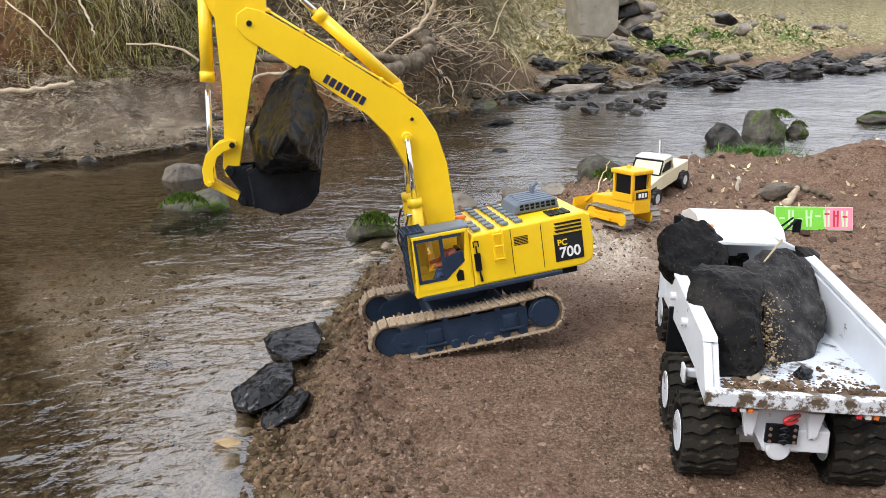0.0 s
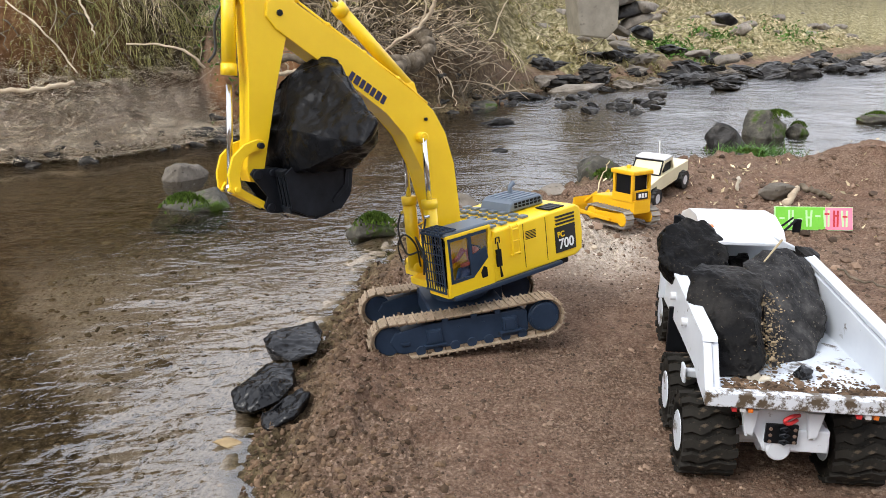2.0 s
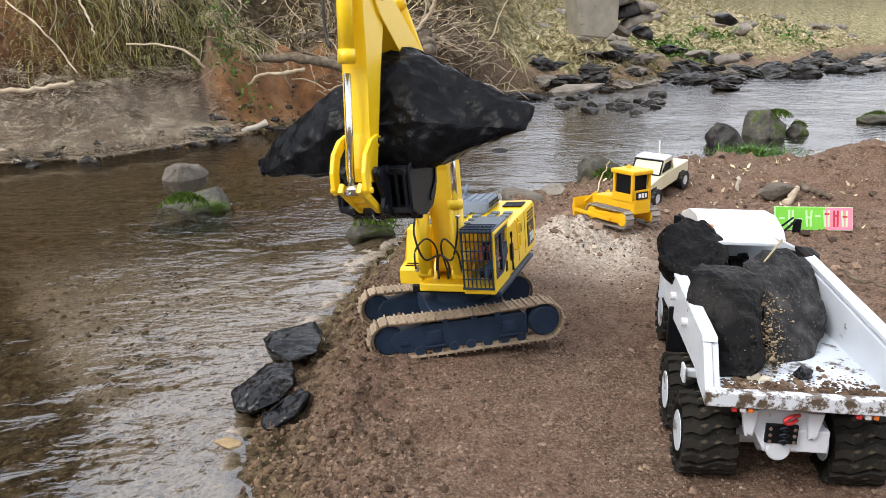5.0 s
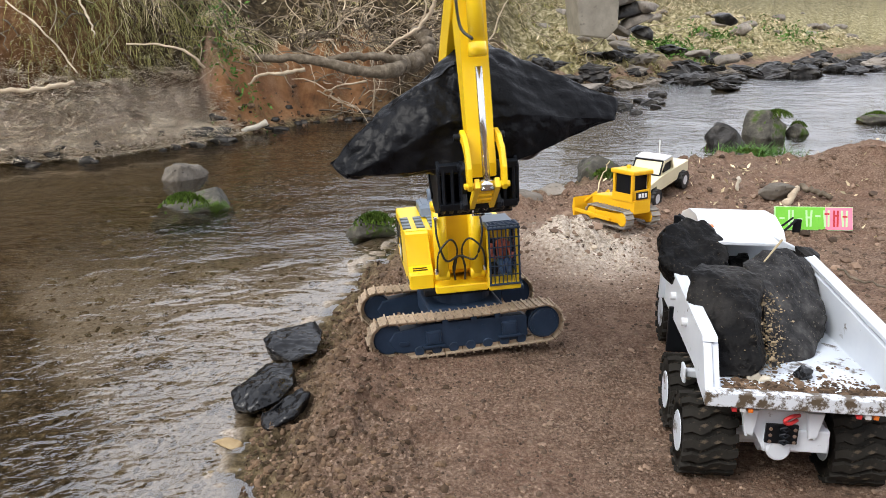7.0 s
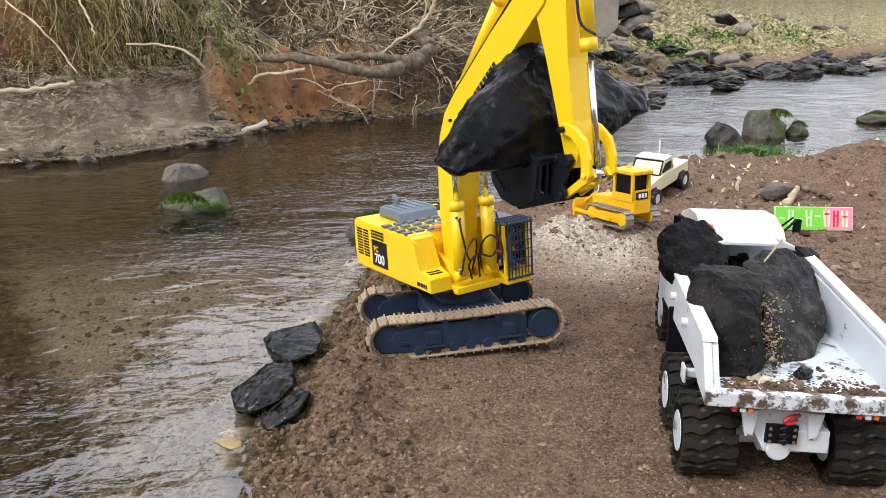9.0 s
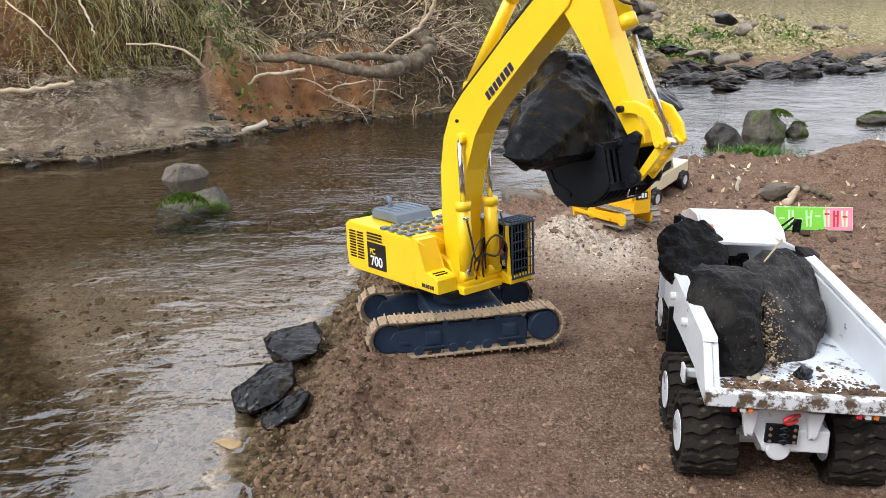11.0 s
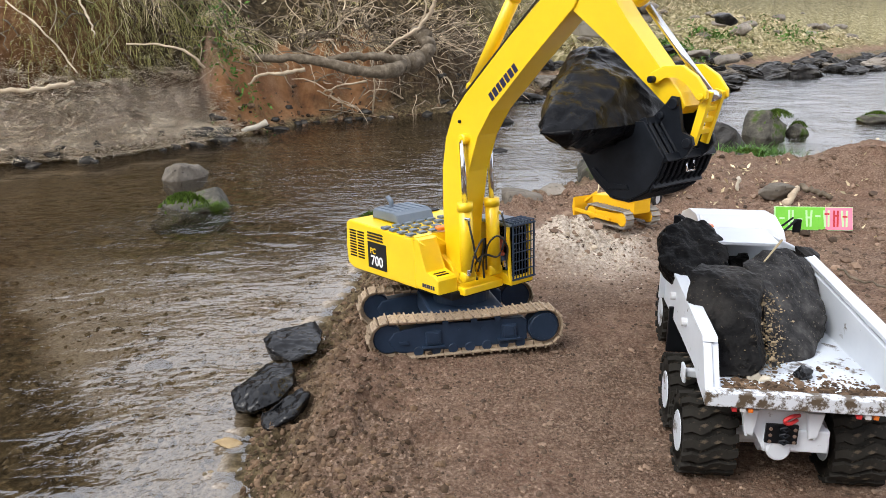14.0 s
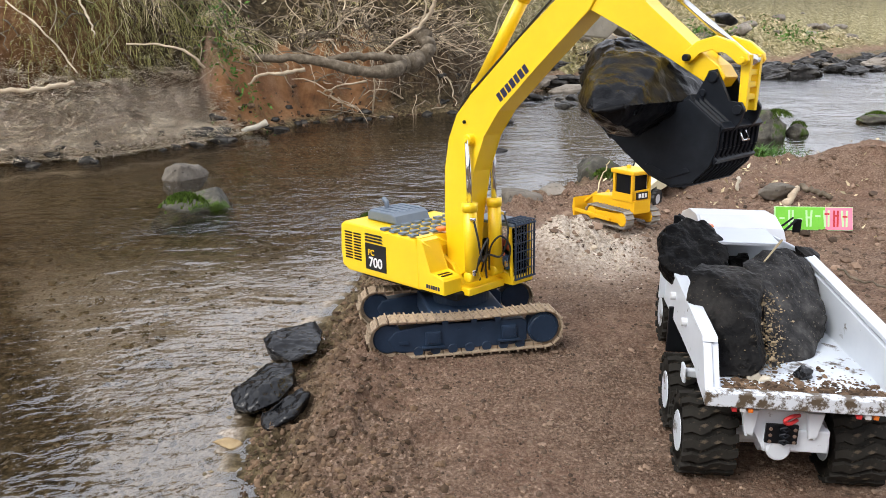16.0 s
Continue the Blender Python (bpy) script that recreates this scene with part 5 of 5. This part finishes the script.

*Prompt*.
Every line above should be returned exactly; the pictures stay out.

*Full output*.
0.0 s
2.0 s
5.0 s
7.0 s
9.0 s
11.0 s
14.0 s
16.0 s
Continue the Blender Python (bpy) script that recreates this scene with part 5 of 5. This part finishes the script.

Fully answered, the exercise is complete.